▶ Exercise directions: Give the count of lines that include the string "parts". Add nothing to it.

-- Begin Material provided --

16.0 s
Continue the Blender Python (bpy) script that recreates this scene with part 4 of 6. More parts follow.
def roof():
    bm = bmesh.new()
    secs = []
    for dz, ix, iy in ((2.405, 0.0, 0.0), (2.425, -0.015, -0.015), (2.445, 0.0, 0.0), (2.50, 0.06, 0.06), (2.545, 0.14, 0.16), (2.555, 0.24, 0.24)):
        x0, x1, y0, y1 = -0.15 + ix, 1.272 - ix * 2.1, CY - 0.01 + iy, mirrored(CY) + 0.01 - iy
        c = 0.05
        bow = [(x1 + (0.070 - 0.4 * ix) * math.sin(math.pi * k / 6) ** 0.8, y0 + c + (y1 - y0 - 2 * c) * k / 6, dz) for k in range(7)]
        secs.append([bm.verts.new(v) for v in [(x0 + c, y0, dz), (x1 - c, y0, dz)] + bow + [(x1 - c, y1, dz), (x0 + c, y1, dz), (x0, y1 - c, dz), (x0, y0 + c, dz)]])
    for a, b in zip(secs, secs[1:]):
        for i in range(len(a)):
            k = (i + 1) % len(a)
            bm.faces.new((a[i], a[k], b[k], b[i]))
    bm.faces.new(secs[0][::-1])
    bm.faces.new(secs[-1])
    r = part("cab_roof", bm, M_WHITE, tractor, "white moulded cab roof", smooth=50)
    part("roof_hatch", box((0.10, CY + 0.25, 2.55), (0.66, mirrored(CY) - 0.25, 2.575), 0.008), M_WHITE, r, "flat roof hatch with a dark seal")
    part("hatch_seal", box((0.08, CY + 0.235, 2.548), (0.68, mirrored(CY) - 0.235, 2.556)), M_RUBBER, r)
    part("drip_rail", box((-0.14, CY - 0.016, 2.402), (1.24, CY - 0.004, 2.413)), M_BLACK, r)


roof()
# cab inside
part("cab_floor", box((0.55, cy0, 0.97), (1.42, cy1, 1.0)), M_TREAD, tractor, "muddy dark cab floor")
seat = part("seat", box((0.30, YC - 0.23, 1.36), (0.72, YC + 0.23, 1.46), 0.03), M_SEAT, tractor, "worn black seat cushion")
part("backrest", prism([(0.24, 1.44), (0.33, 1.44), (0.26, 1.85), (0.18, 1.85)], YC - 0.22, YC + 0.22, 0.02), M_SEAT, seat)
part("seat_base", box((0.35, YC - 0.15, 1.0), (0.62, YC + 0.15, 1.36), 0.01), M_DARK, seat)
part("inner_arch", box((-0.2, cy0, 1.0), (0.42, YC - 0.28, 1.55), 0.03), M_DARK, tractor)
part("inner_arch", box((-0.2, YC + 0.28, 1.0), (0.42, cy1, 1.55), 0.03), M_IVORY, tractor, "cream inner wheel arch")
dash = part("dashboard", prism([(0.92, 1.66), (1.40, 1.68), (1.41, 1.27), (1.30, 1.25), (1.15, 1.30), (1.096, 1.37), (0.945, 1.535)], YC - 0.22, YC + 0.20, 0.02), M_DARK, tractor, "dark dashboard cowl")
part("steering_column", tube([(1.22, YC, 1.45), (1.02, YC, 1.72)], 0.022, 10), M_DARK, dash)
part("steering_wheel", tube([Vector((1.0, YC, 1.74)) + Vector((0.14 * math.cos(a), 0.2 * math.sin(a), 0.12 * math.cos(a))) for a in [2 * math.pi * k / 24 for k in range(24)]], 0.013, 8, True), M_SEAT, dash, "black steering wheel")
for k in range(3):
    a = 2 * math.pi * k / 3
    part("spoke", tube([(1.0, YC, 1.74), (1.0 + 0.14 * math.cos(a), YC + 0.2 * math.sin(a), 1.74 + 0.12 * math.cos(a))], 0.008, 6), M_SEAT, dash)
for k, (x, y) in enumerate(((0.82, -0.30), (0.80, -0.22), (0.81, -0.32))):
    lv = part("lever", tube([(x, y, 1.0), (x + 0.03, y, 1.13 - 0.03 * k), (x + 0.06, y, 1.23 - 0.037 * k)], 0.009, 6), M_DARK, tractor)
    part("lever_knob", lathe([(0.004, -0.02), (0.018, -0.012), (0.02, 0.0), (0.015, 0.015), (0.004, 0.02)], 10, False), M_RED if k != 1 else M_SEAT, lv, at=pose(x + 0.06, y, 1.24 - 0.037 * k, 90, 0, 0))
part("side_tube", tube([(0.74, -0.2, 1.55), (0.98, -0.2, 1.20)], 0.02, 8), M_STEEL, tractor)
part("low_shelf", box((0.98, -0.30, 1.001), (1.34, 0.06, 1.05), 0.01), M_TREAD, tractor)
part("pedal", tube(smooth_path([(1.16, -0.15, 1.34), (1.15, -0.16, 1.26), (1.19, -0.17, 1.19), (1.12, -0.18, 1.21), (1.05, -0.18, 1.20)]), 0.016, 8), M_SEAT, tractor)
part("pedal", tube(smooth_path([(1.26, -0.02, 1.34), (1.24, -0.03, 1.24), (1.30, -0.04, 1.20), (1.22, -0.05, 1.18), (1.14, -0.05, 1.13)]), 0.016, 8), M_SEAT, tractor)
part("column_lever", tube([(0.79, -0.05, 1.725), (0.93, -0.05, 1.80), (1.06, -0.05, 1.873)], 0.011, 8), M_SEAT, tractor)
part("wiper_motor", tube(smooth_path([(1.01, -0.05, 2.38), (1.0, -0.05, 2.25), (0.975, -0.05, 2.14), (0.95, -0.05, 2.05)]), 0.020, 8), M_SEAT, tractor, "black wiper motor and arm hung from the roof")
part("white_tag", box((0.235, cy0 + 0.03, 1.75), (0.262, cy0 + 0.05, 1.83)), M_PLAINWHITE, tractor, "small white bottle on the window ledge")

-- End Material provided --
-- Begin Material provided --

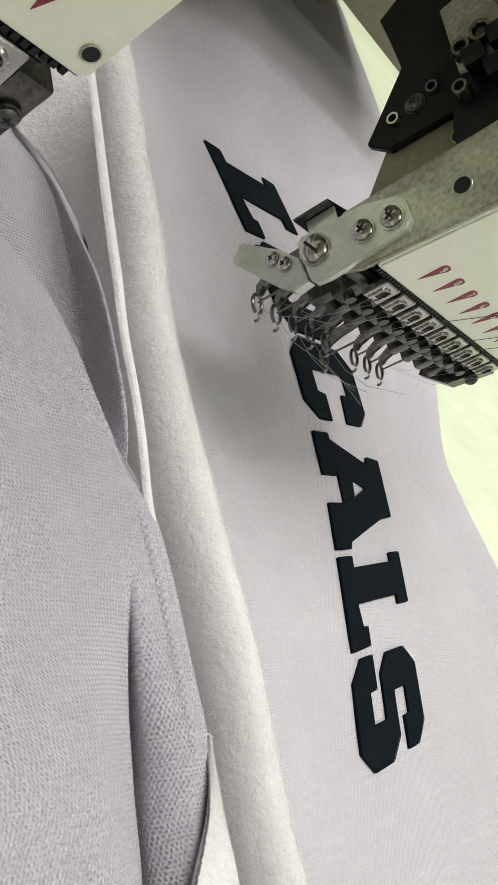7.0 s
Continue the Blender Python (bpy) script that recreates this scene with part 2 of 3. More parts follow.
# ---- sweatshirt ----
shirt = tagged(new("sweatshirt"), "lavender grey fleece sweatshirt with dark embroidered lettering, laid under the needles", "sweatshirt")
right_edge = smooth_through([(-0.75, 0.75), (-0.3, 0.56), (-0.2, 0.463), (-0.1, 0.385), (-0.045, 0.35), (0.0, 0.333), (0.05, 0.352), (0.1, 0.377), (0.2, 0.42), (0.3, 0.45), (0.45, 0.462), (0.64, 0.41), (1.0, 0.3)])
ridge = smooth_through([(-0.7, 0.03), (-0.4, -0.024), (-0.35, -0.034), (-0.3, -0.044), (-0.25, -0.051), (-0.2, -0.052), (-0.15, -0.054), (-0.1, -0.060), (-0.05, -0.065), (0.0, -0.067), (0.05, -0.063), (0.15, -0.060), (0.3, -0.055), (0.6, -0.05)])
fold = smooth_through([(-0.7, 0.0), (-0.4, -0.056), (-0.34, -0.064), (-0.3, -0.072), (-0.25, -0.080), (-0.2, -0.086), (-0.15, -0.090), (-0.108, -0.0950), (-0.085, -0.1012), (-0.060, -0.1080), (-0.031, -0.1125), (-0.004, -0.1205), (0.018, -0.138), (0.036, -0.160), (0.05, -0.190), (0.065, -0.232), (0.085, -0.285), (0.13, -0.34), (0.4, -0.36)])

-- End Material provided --
-- Begin Material provided --

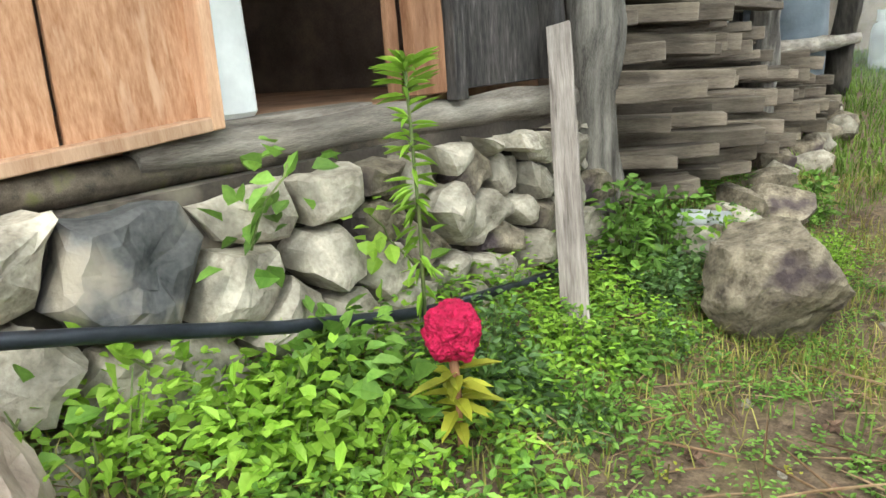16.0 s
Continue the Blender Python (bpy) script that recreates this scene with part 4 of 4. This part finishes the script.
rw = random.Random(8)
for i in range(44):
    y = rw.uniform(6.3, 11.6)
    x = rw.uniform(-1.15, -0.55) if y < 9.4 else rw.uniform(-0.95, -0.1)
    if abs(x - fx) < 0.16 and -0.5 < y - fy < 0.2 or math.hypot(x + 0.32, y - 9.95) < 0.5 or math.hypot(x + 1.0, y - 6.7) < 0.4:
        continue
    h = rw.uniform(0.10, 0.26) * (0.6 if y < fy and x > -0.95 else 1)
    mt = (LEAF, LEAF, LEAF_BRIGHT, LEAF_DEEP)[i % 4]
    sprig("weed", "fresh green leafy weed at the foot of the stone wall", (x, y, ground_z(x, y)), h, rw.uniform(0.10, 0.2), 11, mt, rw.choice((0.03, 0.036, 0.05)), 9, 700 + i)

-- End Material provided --

▶ Written answer: 2